Just six weeks before the hotly contested 2004 presidential election, Rich made a $455 contribution to the ultra left-wing political action committee America Coming Together (ACT). ACT was aggressively soliciting money and getting out the votes for Democratic political candidates, especially presidential nominee John Kerry. Rich apparently wanted to do everything in his power to ensure that his superiors in the next presidential administration would not tread on his political machine.
The fact that Rich — the chief of the supposedly nonpartisan Voting Section and the man largely responsible for overseeing allegations of improprieties in federal elections — would make a sizable political contribution to this hard core left-wing outfit just a month out from a major presidential election speaks volumes about not only his poor judgment, but also his radical political leanings. Obviously, Rich had every legal right to make that contribution and to support those with whom he shared a deep ideological affinity. Indeed, if such a prohibition existed, there would be no one left in the Civil Rights Division. But the media has consistently sought to portray Rich as an apolitical, long-time career civil servant. His donation to ACT shows what nonsense that characterization is.
Sadly, Rich was hardly alone. He was part of a cadre — that remains to this very day — of hyper-partisan liberal attorneys who occupy nearly every nook and cranny of the Division’s career ranks. But he has been one of the most outspoken of this group and he has, therefore, invited this scrutiny of his record.
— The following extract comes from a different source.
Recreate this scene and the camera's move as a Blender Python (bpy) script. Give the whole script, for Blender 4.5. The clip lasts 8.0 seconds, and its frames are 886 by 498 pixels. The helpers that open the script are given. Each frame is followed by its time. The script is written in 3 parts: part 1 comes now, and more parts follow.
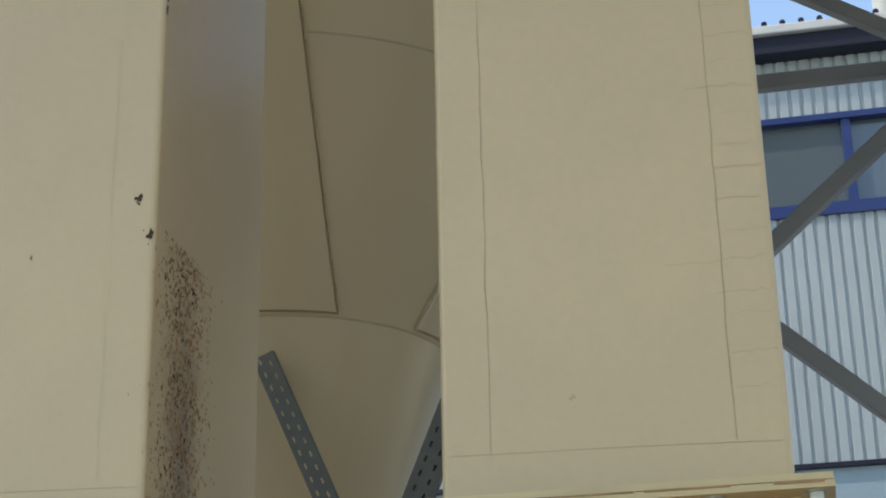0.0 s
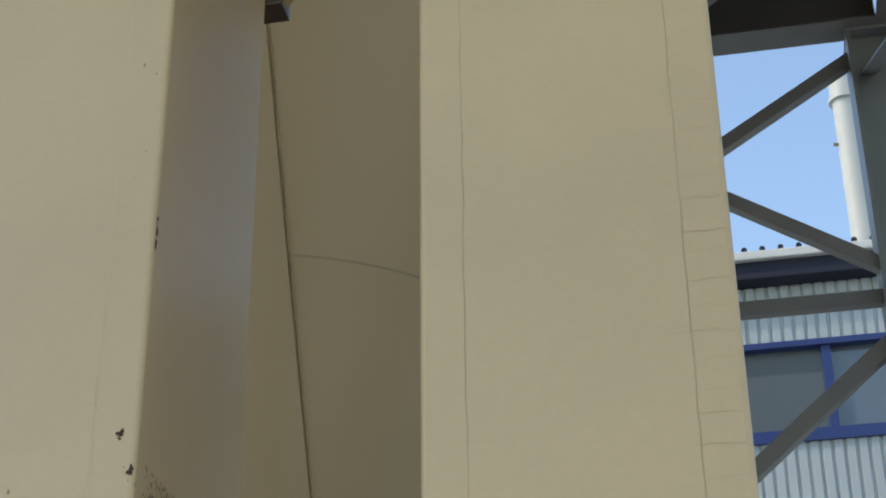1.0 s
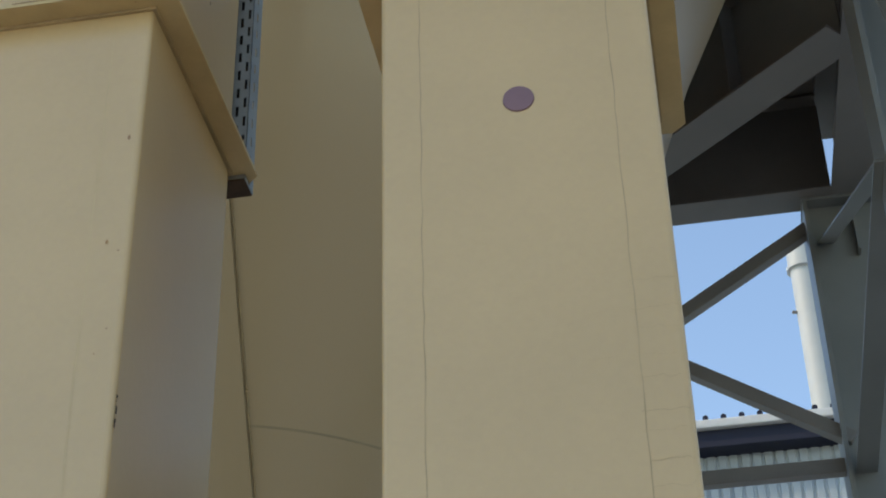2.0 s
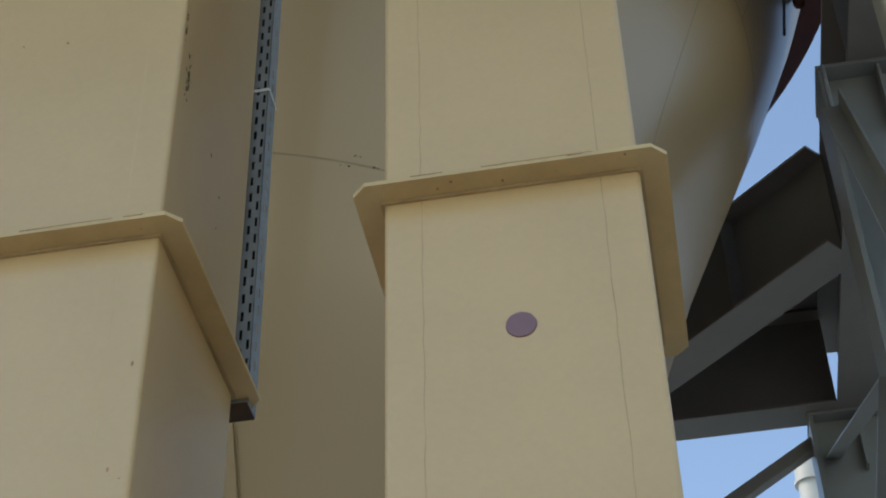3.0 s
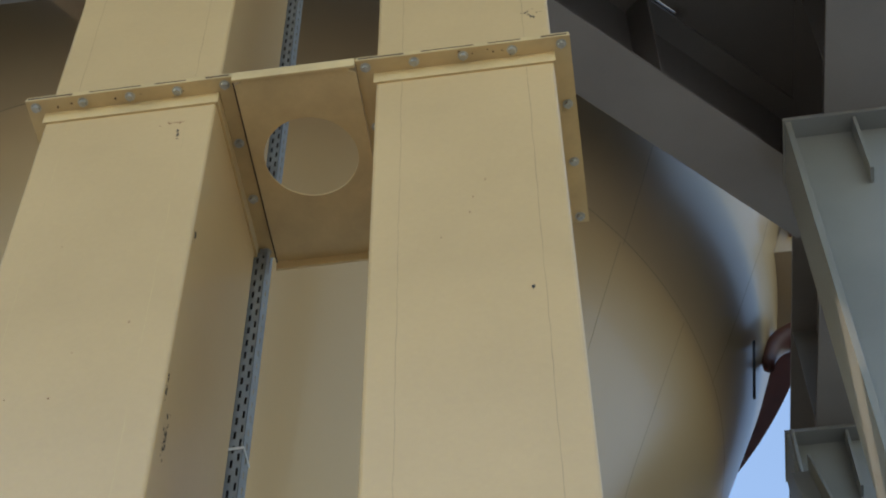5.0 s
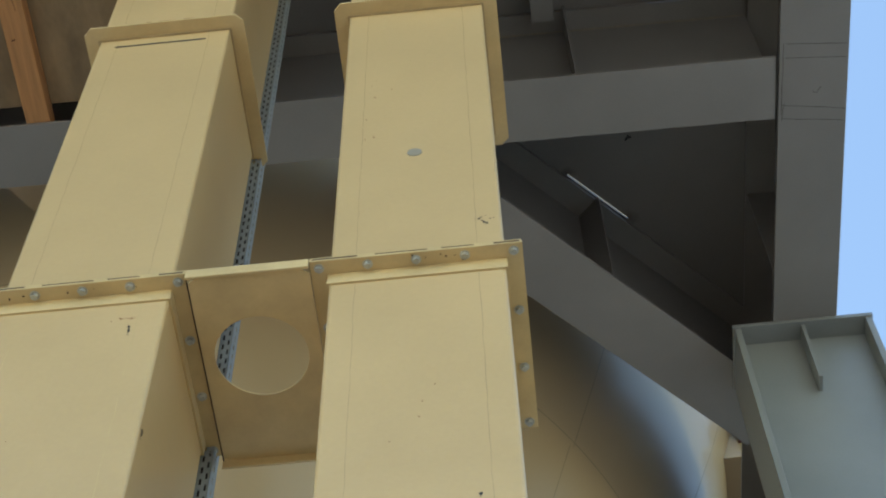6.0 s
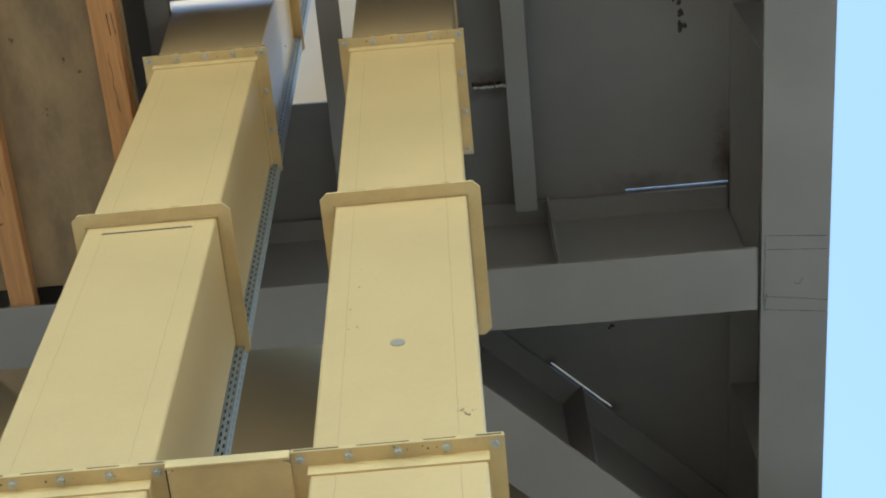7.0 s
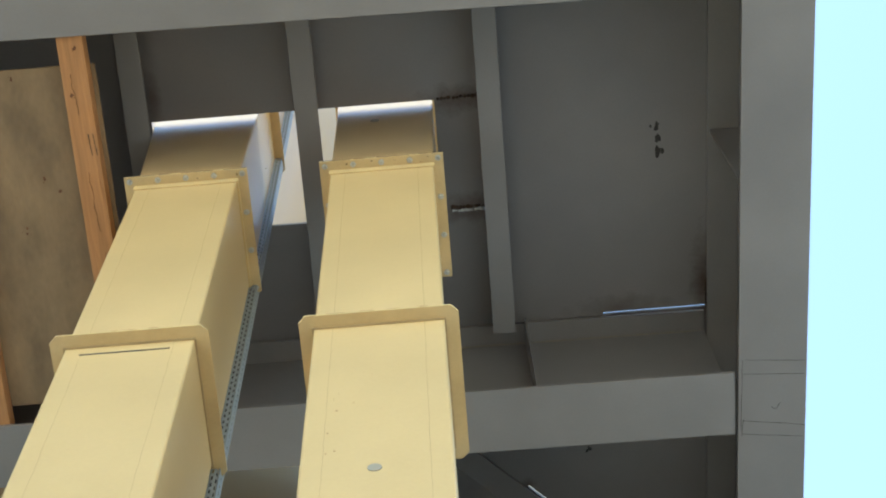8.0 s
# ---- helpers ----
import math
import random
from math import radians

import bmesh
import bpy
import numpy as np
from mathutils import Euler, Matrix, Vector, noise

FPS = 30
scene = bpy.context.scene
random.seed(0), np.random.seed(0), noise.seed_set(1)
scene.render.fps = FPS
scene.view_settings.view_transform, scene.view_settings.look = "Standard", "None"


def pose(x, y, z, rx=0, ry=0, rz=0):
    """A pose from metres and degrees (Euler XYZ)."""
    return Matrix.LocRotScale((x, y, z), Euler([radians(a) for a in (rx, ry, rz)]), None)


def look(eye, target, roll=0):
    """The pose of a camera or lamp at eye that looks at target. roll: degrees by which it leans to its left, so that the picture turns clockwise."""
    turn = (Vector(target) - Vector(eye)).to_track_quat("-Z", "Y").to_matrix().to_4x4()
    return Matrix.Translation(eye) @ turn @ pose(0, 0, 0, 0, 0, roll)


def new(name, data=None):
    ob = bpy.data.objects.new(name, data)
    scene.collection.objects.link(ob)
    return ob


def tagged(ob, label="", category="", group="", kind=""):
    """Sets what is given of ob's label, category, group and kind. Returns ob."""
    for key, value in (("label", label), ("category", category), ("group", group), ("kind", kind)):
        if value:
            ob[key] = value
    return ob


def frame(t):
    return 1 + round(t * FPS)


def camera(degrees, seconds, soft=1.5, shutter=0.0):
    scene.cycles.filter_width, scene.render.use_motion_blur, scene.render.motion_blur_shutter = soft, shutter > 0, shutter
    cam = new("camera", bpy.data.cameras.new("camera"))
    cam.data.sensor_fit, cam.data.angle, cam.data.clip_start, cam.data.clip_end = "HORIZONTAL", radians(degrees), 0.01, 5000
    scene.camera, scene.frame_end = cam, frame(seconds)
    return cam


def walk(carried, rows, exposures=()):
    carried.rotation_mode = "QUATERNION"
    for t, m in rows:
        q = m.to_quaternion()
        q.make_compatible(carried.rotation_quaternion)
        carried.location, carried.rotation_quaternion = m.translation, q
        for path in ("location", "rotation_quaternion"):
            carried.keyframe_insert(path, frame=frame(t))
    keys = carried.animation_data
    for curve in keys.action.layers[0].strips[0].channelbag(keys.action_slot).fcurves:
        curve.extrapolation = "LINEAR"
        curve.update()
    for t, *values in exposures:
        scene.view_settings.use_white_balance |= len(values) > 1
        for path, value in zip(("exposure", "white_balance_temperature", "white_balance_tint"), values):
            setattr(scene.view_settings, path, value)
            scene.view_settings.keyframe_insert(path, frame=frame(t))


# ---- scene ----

Exposing radicals like Rich is important to understanding exactly who the lawyers are who work in the Division. It is a necessary part of restoring the professionalism of the Justice Department, and eventually transforming the Civil Rights Division from an arm of the ACLU, La Raza, and the DNC into an objective law enforcement agency that represents all of the American people, and an agency that will enforce the law in a racially neutral, nonpartisan, and nonpolitical manner.